Final touches for Bermuda’s gambling industry, including cashless betting, were approved in November 2019, when Curtis Dickinson, the finance minister, said “creative solutions” were in the works for the island’s banks and their corresponding overseas institutions.
Mr Burt said casinos had clear parallels with the bid to build a fintech industry, which is also still in the early stages.
He added: “Would I have liked this to go faster? Absolutely. No question about it. It’s one of the challenges, dealing with the systemic issues we have in Bermuda.
“We have a challenge when it comes to our banking structures, and a challenge when it comes to new, different and innovative industries having access to a financial system so they can transact their level of business.

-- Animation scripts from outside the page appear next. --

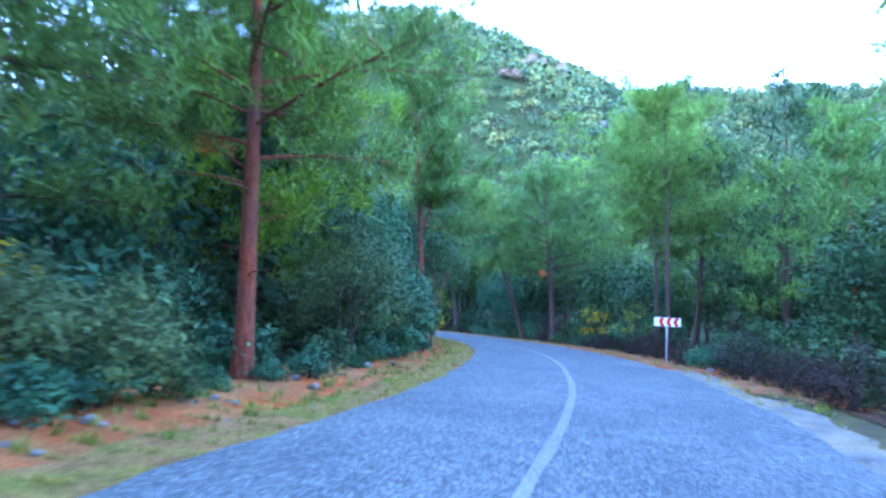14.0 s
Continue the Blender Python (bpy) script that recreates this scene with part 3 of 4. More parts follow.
def broad_parts(seed, h=4.0, spread_r=2.0, stems=3, radius=0.07, count=4500, leaf=(0.13, 0.03), lumps=26, low=0.25, lean=(0, 0), lump_size=(0.2, 0.42)):
    r = np.random.default_rng(seed)
    woods = []
    centre = np.array([lean[0], lean[1], h * (low + (1 - low) * 0.52)])
    size = np.array([spread_r, spread_r, h * (1 - low) * 0.52])
    for k in range(stems):
        az = k * 6.28 / stems + r.uniform(-0.5, 0.5)
        tip = centre + np.array([math.cos(az), math.sin(az), 0]) * spread_r * r.uniform(0.2, 0.6) + np.array([0, 0, h * r.uniform(-0.05, 0.25)])
        u = np.linspace(0, 1, 8)[:, None]
        foot = np.array([math.cos(az), math.sin(az), 0]) * 0.12 * (stems > 1)
        p = foot * (1 - u) + tip * u ** np.array([1.5, 1.5, 0.9]) + r.normal(0, 0.03 * h * 0.4, (8, 3)) * u * (1.05 - u) * 3
        p[0, 2] = -0.2
        woods.append(tube(p, radius * np.linspace(1, 0.2, 8) * r.uniform(0.7, 1.1), 6, 0.06))
        for j in range(5):
            q = p[3 + j % 5]
            e = centre + unit(r.normal(0, 1, 3)) * size * r.uniform(0.5, 0.9)
            v = np.linspace(0, 1, 5)[:, None]
            bp = q * (1 - v) + e * v + np.array([0, 0, 0.12 * h]) * v * (1 - v)
            woods.append(tube(bp, np.linspace(radius * 0.3, 0.006, 5), 4))
    pos, out = crown_points(r, count, centre, size, lumps, 0.35, lump_size)
    keep = pos[:, 2] > 0.05
    return woods, leaves(pos[keep], out[keep], leaf[0], leaf[1], r)


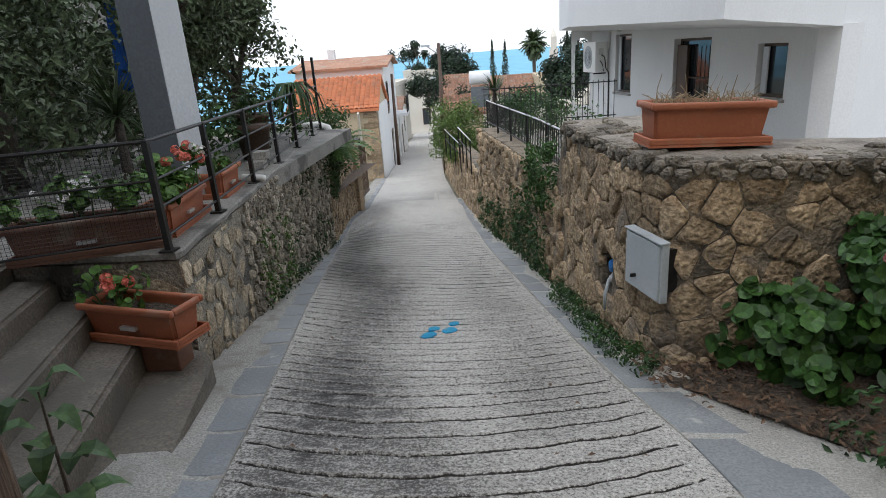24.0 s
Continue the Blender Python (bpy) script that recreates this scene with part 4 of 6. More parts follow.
ss, s = [0.0], 0.0
while s < RK.len:
    s += 0.018 if 0.9 < s < R_STEP + 1.7 else 0.25
    ss.append(min(s, RK.len))
zz = [-1.6 + 0.02 * i for i in range(219)]
verts, mask, pale, tan = [], [], [], []
for s in ss:
    top = ruin_top(s) + 0.05 * noise.noise((s * 4, 0, 0))
    for z in zz:
        z = min(z, top)
        o, ins = ruin_off(s, z)
        verts.append(RK.at(s, z, o))
        mask.append(min(0.97, ins))
        rag = 0.35 * noise.noise((s * 5, z * 5, 11.0)) + 0.2 * noise.noise((s * 15, z * 15, 12.0))
        out = 1 - ins
        pale.append(out * max(0.0, min(0.9, 1.6 * (1.0 + rag - math.hypot((s - R_OUT - 0.12) / 0.34, (z - 0.2) / 0.5))), min(0.42, 0.9 * (1.0 + rag - math.hypot((s - R_IN + 0.3) / 0.3, (z + 0.1) / 1.3)))))
        tan.append(out * max(0.0, min(0.85, 1.6 * (1.0 + rag - min(math.hypot((s - R_OUT - 0.1) / 0.17, (z - 0.92) / 0.22), math.hypot((s - R_OUT - 1.2) / 0.16, (z - 0.75) / 0.24), math.hypot((s - R_IN + 0.04) / 0.07, (z - 0.2) / 0.4))))))
    verts.append(RK.at(s, top + 0.02, -0.9))
    mask.append(0)
    pale.append(0)
    tan.append(0)
k = len(zz) + 1
ob = raw("wall", verts, [(i * k + j, (i + 1) * k + j, (i + 1) * k + j + 1, i * k + j + 1) for i in range(len(ss) - 1) for j in range(k - 1)], M_ROCK, ruin, smooth=False)
for key, data in (("render", mask), ("pale", pale), ("tan", tan)):
    ob.data.attributes.new(key, "FLOAT", "POINT").data.foreach_set("value", data)
rnd = random.Random(77)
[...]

“That’s been the holdback. It’s the same thing that’s been the holdback with gaming.”
The next Budget is due to be delivered on February 26.
Mr Burt said he had still to discuss the impact on the pre-Budget report and Budget caused by the death last week of Anthony Manders, the Financial Secretary.
He added: “Without question there be an impact and there certainly will be a void that has been left as he has been responsible for the supervision and preparation for the last ten, eleven twelve Budgets for the country.”
Mr Burt said: “Effectively, since 2010, he’s been running the Ministry of Finance.
“It is without question a shock, a challenge, and there will be an impact, unquestionably.”
Mr Burt warned it was possible to “balance a Budget and lose a country”.
He added: “You can certainly balance a Budget tomorrow, and have a whole lot of hungry people inside your country.
“We need to focus on not just budget-balancing, but on having a balanced society.”